Ein Abseitsstehen bei TTIP würde der Schweizer Industrie schaden. Das genaue Ausmass allfälliger Absatz-Einbussen lässt sich freilich nicht abschätzen, solange nicht klar ist, auf was genau sich die EU und die USA einigen.

Wirtschaftsminister Johann Schneider-Ammann hat dennoch verschiedentlich durchblicken lassen, dass er es begrüssen würde, wenn die Schweiz noch aufspringen könnte. Doch selbst wenn dies technisch möglich wäre: Allen voran die Bauern-Lobby würde wohl alles daran setzen, um das zu verhindern, damit der Schweizer Markt von US-Produkten abgeschottet bleibt.

Am Widerstand der Bauern sind bereits 2006 Verhandlungen zwischen der Schweiz und den USA über ein Freihandelsabkommen gescheitert.

Abwanderungs-Gefahr

Den Schweizer Industrie-Unternehmen bliebe dann noch ein Ausweg: die Verlagerung der Produktion und allenfalls auch des Firmensitzes in ein EU-Land. Dann kämen sie in den Genuss des vollen Zugangs zum europäischen Binnenmarkt und des privilegierten Zugangs zum amerikanischen Markt, schreibt Handels-Expertin Charlotte Sieber-Gasser von der Universität Bern in ihrer Analyse.
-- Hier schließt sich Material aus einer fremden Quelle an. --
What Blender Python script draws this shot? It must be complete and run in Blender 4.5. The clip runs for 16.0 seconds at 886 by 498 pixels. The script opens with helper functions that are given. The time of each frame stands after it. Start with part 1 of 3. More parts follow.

Wegen des starken Frankens stehen bereits heute viele Unternehmen vor der schwierigen Frage, ob sie Teile der Produktion ins günstigere Ausland verlagern. Ein umfassendes Freihandelsabkommen zwischen der EU und den USA, sofern es denn zustande kommt, könnte diese Entwicklung noch beschleunigen.

Schweizer Bauern beunruhigt

Das geplante TTIP-Abkommen beunruhigt die Schweizer Bauern. Würde der Agrar-Markt komplett geöffnet, könnte die Zahl der hiesigen Bauernbetriebe um rund ein Drittel sinken, schätzt Francis Egger vom Schweizer Bauernverband (SBV).

Man dürfe nicht vergessen, dass die Schweiz ein Importeur von Nahrungsmitteln sei. Wenn TTIP dazu führen würde, dass beispielsweise irische Produkte durch US-Produkte ersetzt würden, dann sei das für die Schweizer Bauern kein Problem.

Sollten die Einfuhrkontingente und -zölle jedoch komplett wegfallen, dann könnten die Schweizer Bauern preismässig nicht mithalten, sagte Egger. In diesem Fall könnte rund ein Drittel der Schweizer Bauernbetriebe verschwinden. Konkret könnte die Zahl der Betriebe von 54'000 auf 40'000 sinken.

Bedenken haben die Schweizer Bauern auch deshalb, weil die USA die Herkunftslabel AOP oder IGP nicht anerkennen könnten. Diese Label werden Produkten verliehen, die eine starke Verbindung zu ihrer Ursprungsregion haben – beispielsweise Walliser Raclette oder Zuger Kirsch.